En effet, le Gouvernement a décidé de créer une nouvelle catégorie d’archives, les archives non communicables. Sont concernés les documents relatifs aux armes de destruction massive, qui ne pourront donc jamais être divulgués.
Étaient également concernés les documents susceptibles de mettre en cause « la sécurité des personnes » ; mais, à la suite de l’adoption d’un amendement du rapporteur de l’Assemblée nationale, ces documents seront accessibles au terme d’un délai de cent ans. Ce n’est pas la panacée, mais cela représente néanmoins un progrès.
Il n’en reste pas moins que certaines archives resteront à jamais incommunicables, ce qui semble pour le moins contestable. En effet, on peut tout d’abord s’étonner, à l’instar de certains historiens, que l’on archive des documents alors qu’on les sait inaccessibles. Dans ces conditions, à quoi bon les conserver ? Ne va-t-on pas à l’exact opposé du principe posé par le projet de loi, selon lequel les archives publiques sont communicables de plein droit ?
Par ailleurs, s’agissant de documents sensibles, tels ceux qui sont relatifs aux armes de destruction massive, il est pour le moins contestable de retirer aux personnes qui en auraient été victimes – je pense notamment aux victimes d’essais nucléaires effectués par la France – le droit, et même l’espoir, d’obtenir un jour des réponses à leurs questions. Cela pose le problème des recherches sur cette question : doit-on interdire aux chercheurs tout travail portant sur les armes de destruction massive ? Cette culture du secret paraît, en l’espèce, bien déplacée : secret-défense ou défense du secret ?
Le deuxième point qui a déclenché la vague de protestation des chercheurs et des historiens concerne le délai de communication des documents portant atteinte à la protection de la vie privée.
Aujourd’hui, le délai de communicabilité de ces archives est fixé à soixante ans. Le projet de loi initial avait réduit ce délai à cinquante ans, justifiant d’ailleurs notre approbation première, malgré nos quelques réserves relatives à l’externalisation du stockage des archives, au devenir des personnels et au traitement des archives des entreprises publiques. Ces dernières restent d’ailleurs toujours d’actualité puisque le projet de loi n’a pas évolué sur ces questions.
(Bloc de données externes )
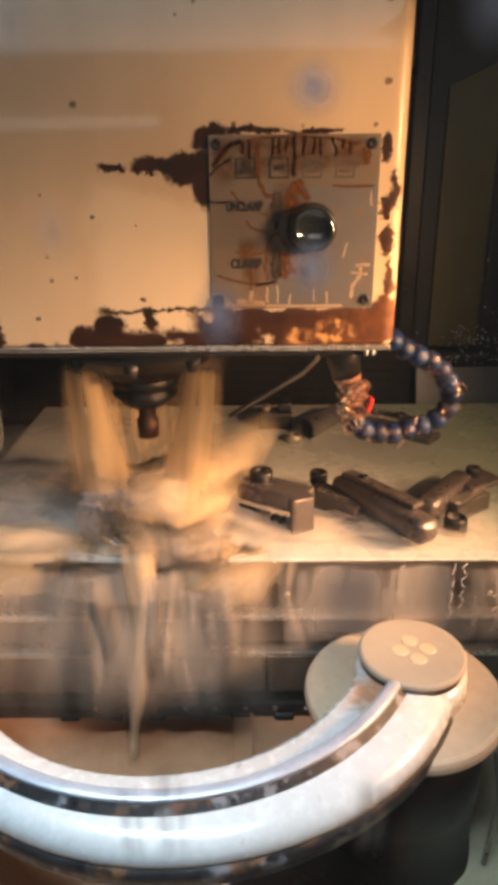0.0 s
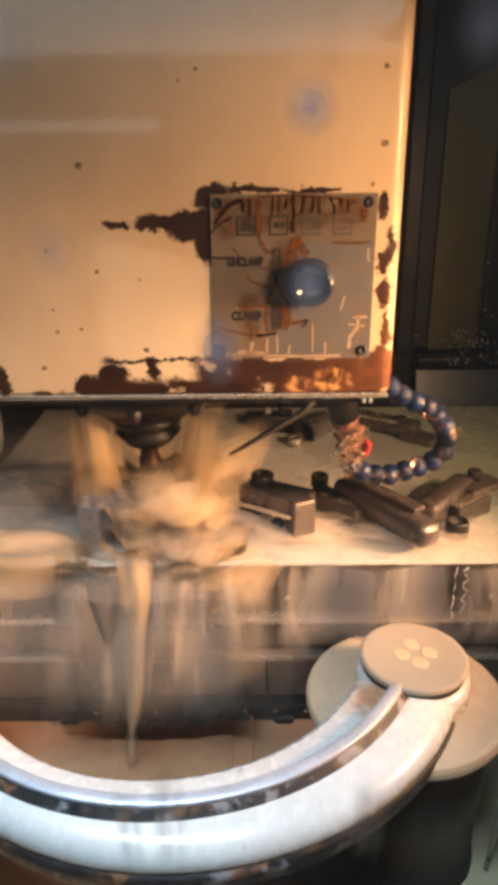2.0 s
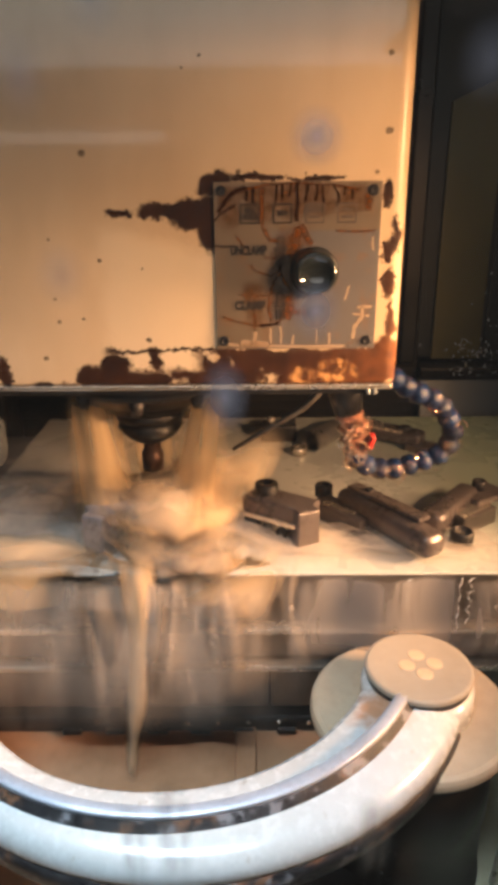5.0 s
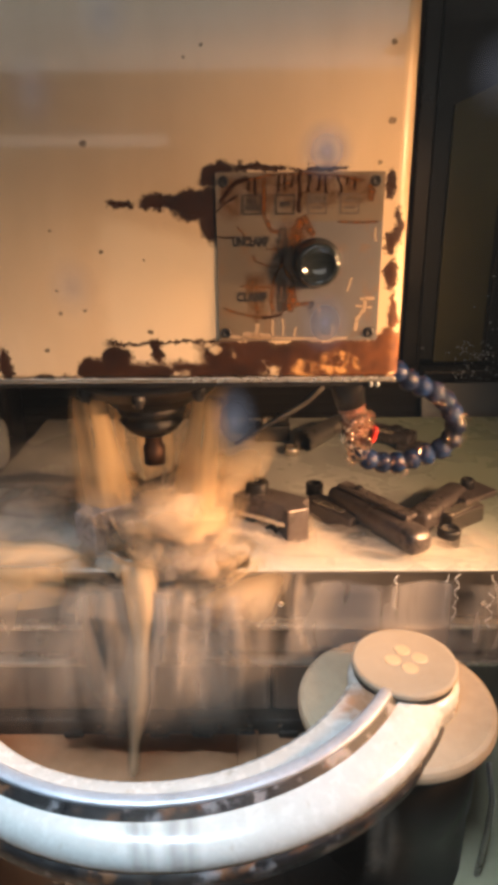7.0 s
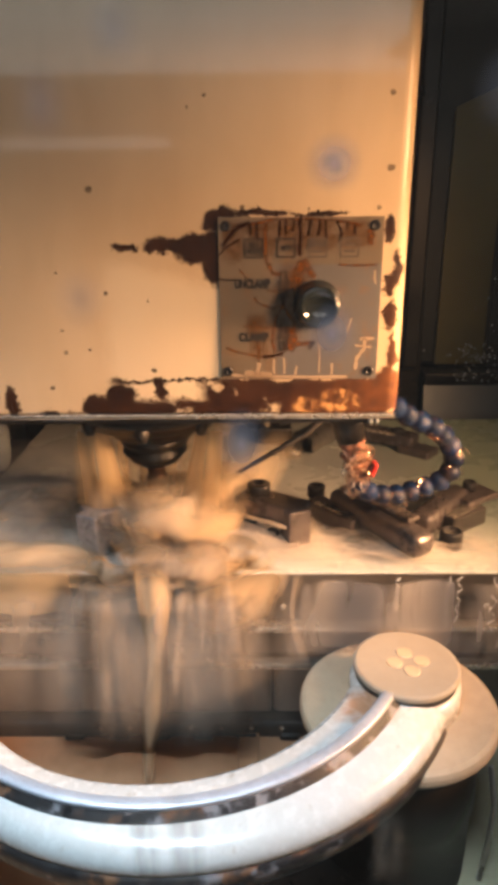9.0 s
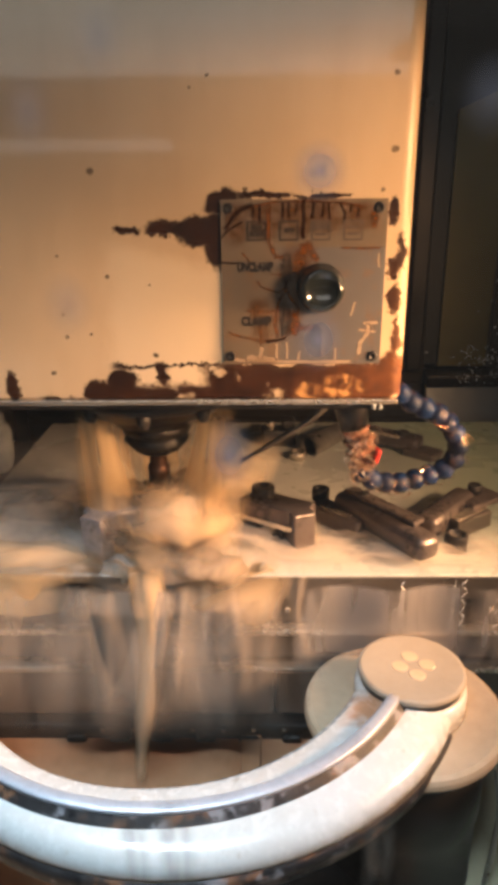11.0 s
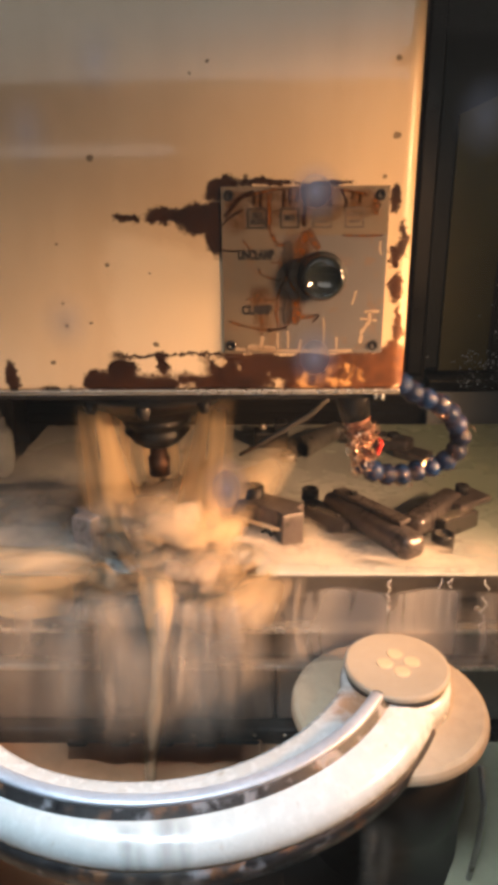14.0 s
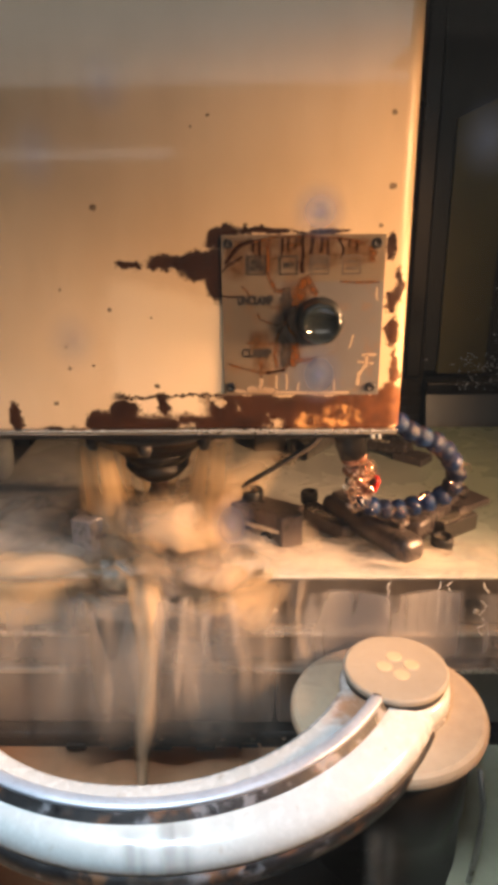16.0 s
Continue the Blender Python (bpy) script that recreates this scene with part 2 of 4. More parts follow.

Mais j’y reviendrai ultérieurement.
S’agissant de la communicabilité des archives portant atteinte à la protection de la vie privée, le délai de soixante-quinze ans prévu par le Sénat en première lecture posait incontestablement des problèmes, puisqu’il interdisait d’accéder à des documents d’archives relatifs à la guerre d’Algérie avant 2037 ; pis, il entraînait la fermeture des dossiers d’archives actuellement ouverts, comme ceux qui portent par exemple sur la Seconde Guerre mondiale.
Nous ne pouvons que saluer l’initiative de nos collègues députés consistant à ramener ce délai à cinquante ans. Néanmoins, nous regrettons que ce retour vers l’esprit et la lettre du projet de loi initial n’ait pas porté sur l’ensemble des documents dont l’accès était possible au terme de cinquante ans, terme que le Sénat a porté à soixante-quinze ans et que les députés n’ont pas remis en cause. Je pense, entre autres, aux minutes notariales ou aux documents relatifs aux affaires portées devant les juridictions et à l’exécution des décisions de justice.